If we for example normalize or convert the primary digital object to another format for preservation, we can preserve both the primary digital object and a presumed more durable representation in the same information package.
The purpose of a derivative, how it is produced, and how it is related to the primary representation should be documented as preservation metadata in the package.
Important
We strongly recommend against preserving derivatives that easily and mechanically can be recreated from the primary representation.
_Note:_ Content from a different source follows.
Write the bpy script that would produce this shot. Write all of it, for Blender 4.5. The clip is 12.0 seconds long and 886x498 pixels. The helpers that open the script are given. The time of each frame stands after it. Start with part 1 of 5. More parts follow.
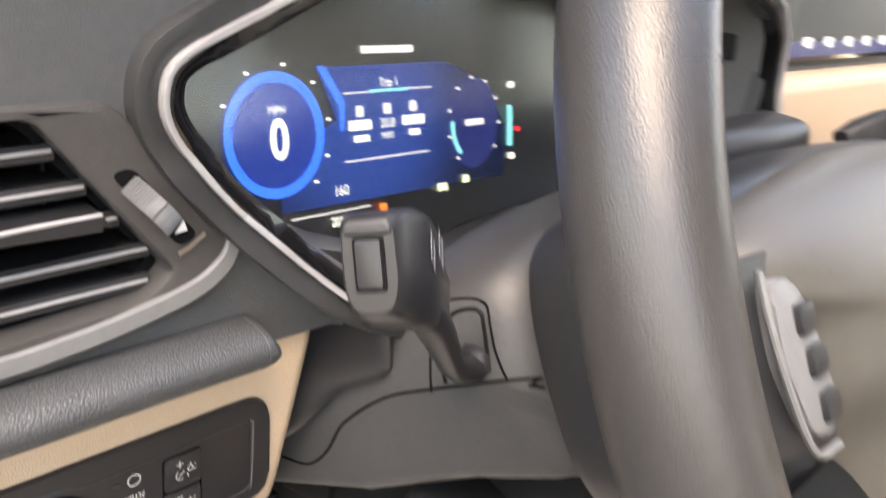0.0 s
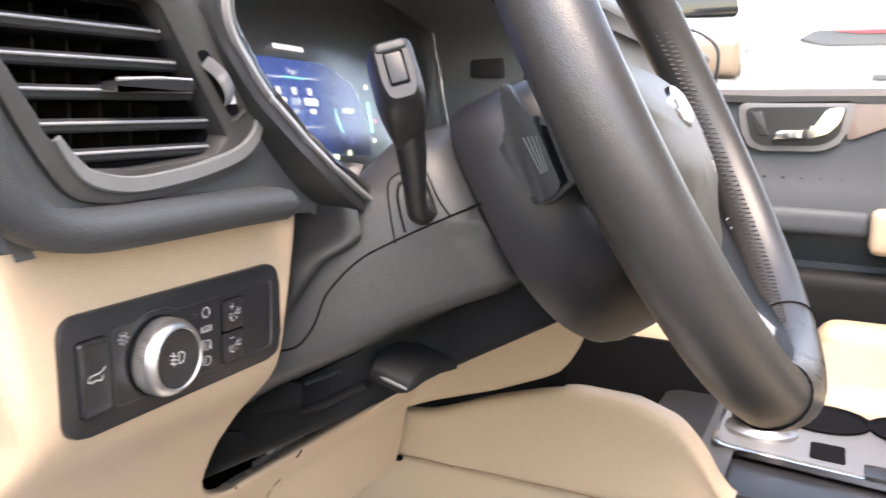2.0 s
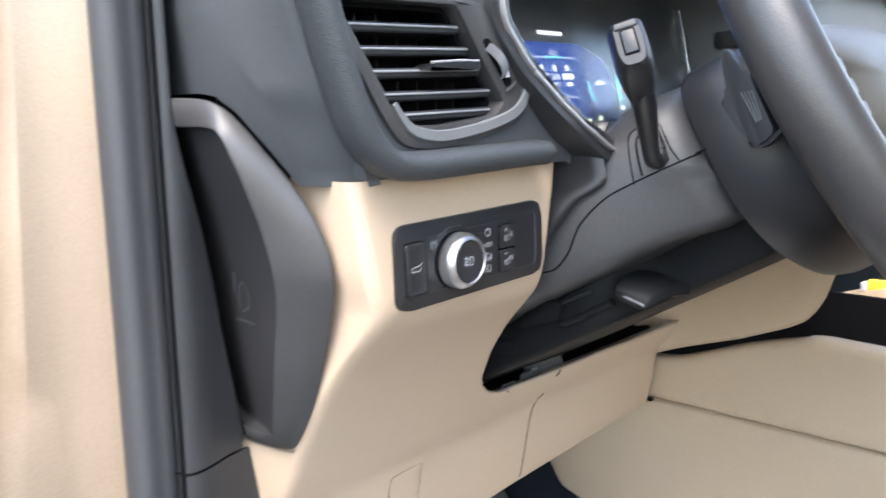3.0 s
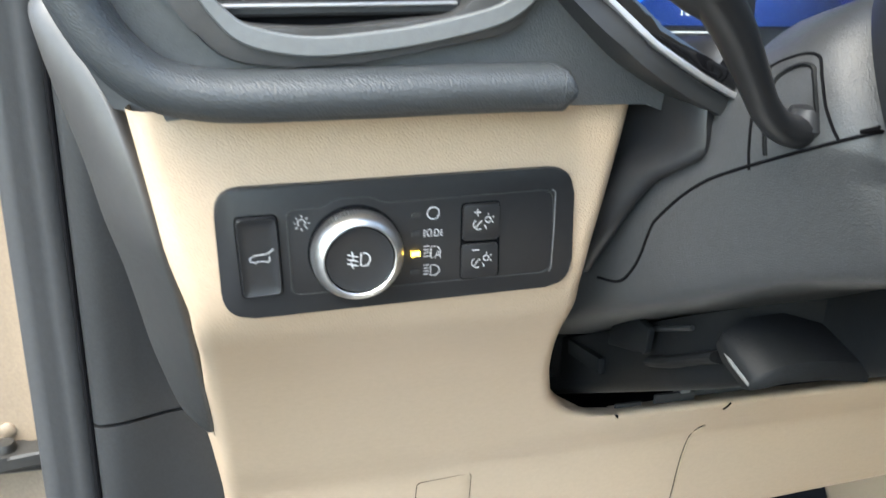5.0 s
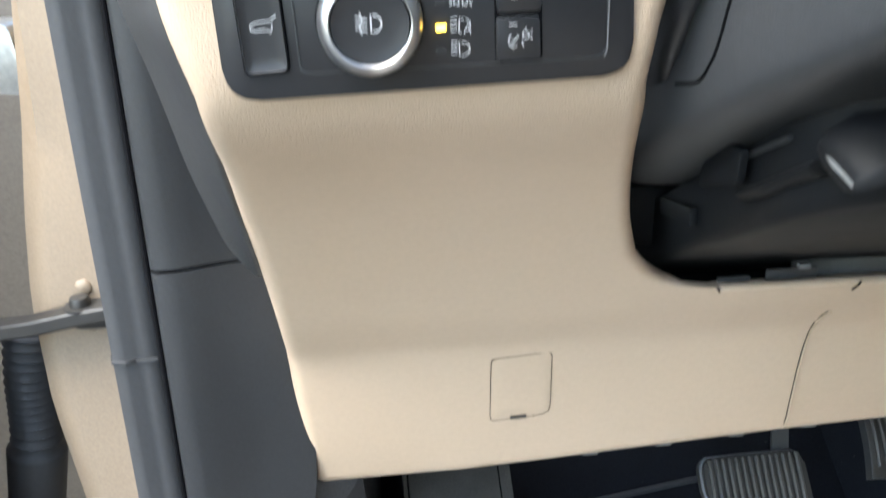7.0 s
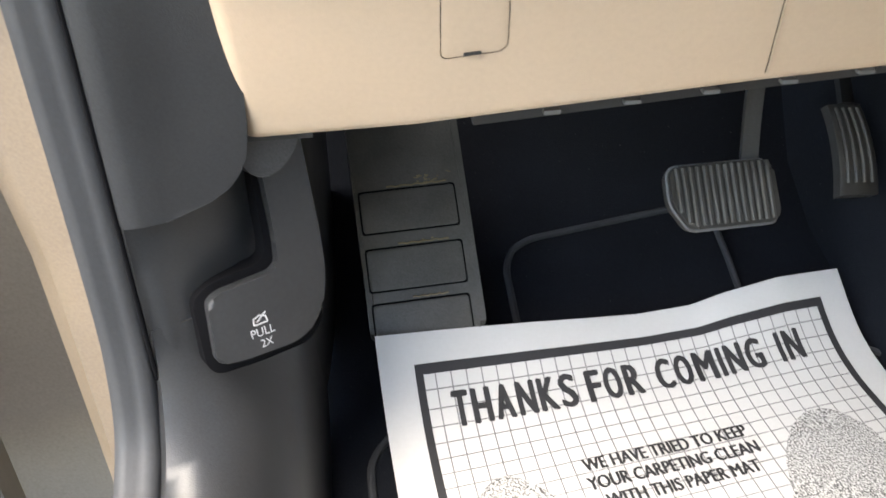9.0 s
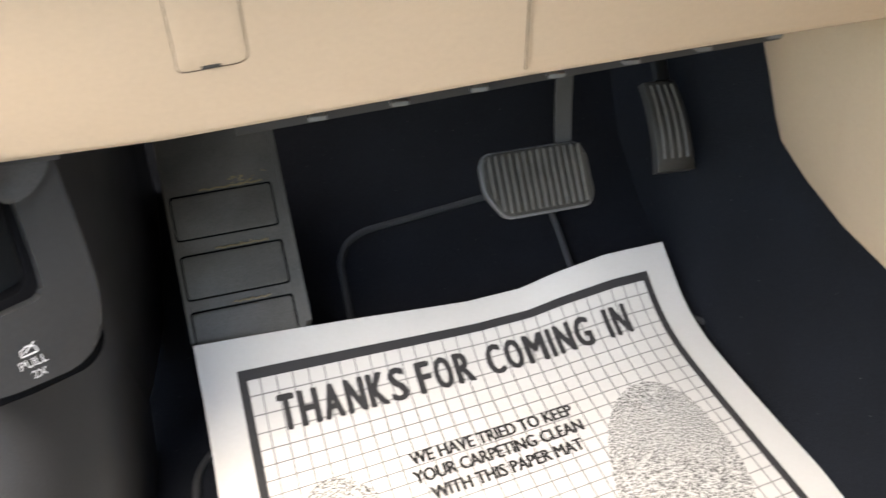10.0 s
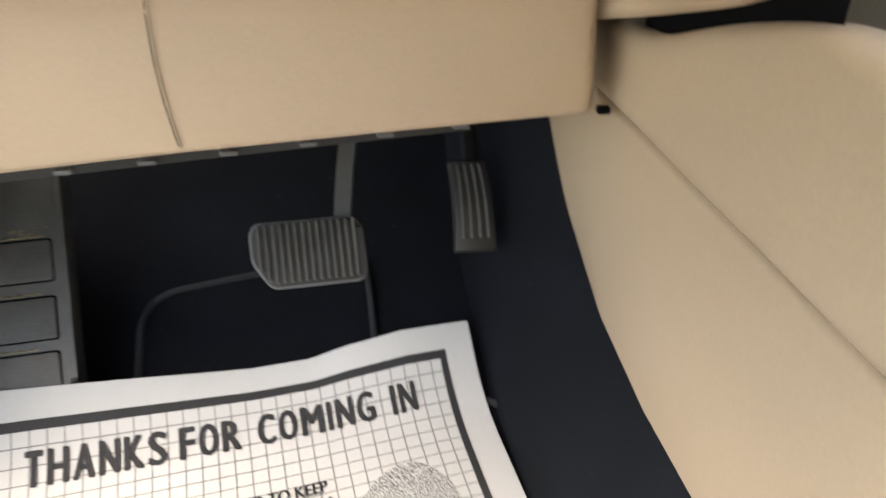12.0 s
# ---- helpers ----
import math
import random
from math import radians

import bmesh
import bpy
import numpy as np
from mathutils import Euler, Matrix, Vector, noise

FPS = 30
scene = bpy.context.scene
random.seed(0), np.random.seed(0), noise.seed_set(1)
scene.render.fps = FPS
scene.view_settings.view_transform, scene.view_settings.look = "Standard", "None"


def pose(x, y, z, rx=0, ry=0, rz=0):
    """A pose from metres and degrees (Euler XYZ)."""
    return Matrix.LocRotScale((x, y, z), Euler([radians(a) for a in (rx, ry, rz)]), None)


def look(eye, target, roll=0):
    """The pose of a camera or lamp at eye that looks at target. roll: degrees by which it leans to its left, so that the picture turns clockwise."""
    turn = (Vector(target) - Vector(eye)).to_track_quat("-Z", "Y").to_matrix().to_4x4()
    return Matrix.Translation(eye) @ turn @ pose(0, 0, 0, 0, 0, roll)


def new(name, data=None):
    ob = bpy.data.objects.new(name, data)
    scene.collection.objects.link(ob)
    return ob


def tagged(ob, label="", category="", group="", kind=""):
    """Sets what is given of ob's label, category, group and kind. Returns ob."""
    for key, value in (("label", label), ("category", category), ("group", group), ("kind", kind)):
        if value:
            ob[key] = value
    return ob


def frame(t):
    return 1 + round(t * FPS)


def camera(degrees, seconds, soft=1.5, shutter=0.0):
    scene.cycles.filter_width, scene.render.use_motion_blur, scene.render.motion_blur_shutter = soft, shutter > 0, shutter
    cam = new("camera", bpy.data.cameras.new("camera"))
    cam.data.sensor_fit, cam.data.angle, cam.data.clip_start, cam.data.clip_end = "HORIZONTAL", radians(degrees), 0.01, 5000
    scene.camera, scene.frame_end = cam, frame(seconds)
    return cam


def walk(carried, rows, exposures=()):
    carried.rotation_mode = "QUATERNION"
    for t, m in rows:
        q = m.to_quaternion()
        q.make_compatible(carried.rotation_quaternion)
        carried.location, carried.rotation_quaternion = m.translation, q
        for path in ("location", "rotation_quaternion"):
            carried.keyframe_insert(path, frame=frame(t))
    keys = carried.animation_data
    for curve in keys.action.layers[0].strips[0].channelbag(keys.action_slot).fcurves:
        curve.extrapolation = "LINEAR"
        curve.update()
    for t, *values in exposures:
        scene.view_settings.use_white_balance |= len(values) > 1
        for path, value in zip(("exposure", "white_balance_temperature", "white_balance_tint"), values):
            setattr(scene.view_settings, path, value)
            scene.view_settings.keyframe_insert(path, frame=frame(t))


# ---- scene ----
cam = camera(55.83, 12.0, soft=1.5, shutter=0.4)
PATH = [
    (0, 0.0174, 0.0169, 0.7452, -47.54, -22.43, 8.19),
    (0.5, -0.0589, 0.0047, 0.6980, -62.08, -17.33, 4.91),
    (1, -0.1054, 0.0039, 0.6586, -66.50, -12.25, 3.28),
    (1.5, -0.1326, 0.0039, 0.6425, -67.98, -9.39, 2.68),
    (2, -0.1476, -0.0043, 0.6430, -64.99, -8.59, 1.90),
    (2.5, -0.1934, -0.0311, 0.6355, -55.65, -8.85, 0.39),
    (3, -0.2386, -0.0735, 0.6322, -46.75, -9.65, -0.88),
    (3.2, -0.2486, -0.0848, 0.6312, -43.92, -9.97, -1.15),
    (4.8, 0.0177, -0.0350, 0.6540, -19.06, -19.37, 1.89),
    (5, 0.0462, -0.0341, 0.6468, -15.89, -19.84, 2.05),
    (5.5, 0.0715, -0.0320, 0.6390, -10.26, -20.19, 1.85),
    (6, 0.0730, -0.0317, 0.6342, -7.11, -19.85, 1.13),
    (6.5, 0.0750, -0.0344, 0.6279, -5.67, -19.93, 0.06),
    (7, 0.0888, -0.0257, 0.5793, -4.77, -21.87, -1.18),
    (7.5, 0.0865, -0.0252, 0.5312, -4.97, -23.06, -1.71),
    (7.7, 0.0841, -0.0243, 0.5160, -5.28, -24.77, -1.62),
    (9.3, 0.1033, -0.0249, 0.4688, -8.83, -34.25, -0.47),
    (9.5, 0.1177, -0.0236, 0.4713, -10.24, -34.70, -0.42),
    (10, 0.1703, -0.0219, 0.4818, -14.33, -35.39, -0.40),
    (10.5, 0.2199, -0.0242, 0.4880, -18.04, -35.56, -0.45),
    (11, 0.2643, -0.0353, 0.4920, -20.99, -35.46, 0.11),
    (11.5, 0.3175, -0.0500, 0.4899, -22.04, -35.03, 1.86),
    (12, 0.3623, -0.0610, 0.4937, -12.24, -31.36, 1.89),
]
# Seconds, stops, white balance.
EXPOSURES = [(0, 3.0, 8500, 17), (1, 3.04, 8000, 16), (2, 3.03, 7900, 18), (3, 2.90, 6800, 12), (5, 3.08, 6900, 3), (7, 3.02, 6650, 5), (9.5, 2.98, 7600, 10), (12, 2.95, 8200, 11)]
walk(cam, [(t, pose(x, y, z, 0, 0, yaw) @ pose(0, 0, 0, 90 + pitch) @ pose(0, 0, 0, 0, 0, roll)) for t, x, y, z, yaw, pitch, roll in PATH], exposures=EXPOSURES)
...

Access representations may, for example, only be relevant to include in DPS if they are the result of significant work and/or cannot be derived automatically from the primary representation.
Examples:
Example showing a typical package containing a single representation
Example containing two representations
In-house digitization of photo negatives currently produces a large TIFF file for preservation and an inverted and heavily post-processed access JP2-file. Only the TIFF is described using a carrier in the metadata management system, but both digital objects are preserved in the DPS. The JP2 is the result of extensive manual labor and cannot be automatically or easily reproduced from the primary TIFF.
The TIFF file is contained in the primary representation in the SIP, while the JP2 is contained in an access derivate representation.
Example containing three representations
An example showing a video master, with an access representation and a representation holding a digital object resulting from a hypothetical format migration/normalization.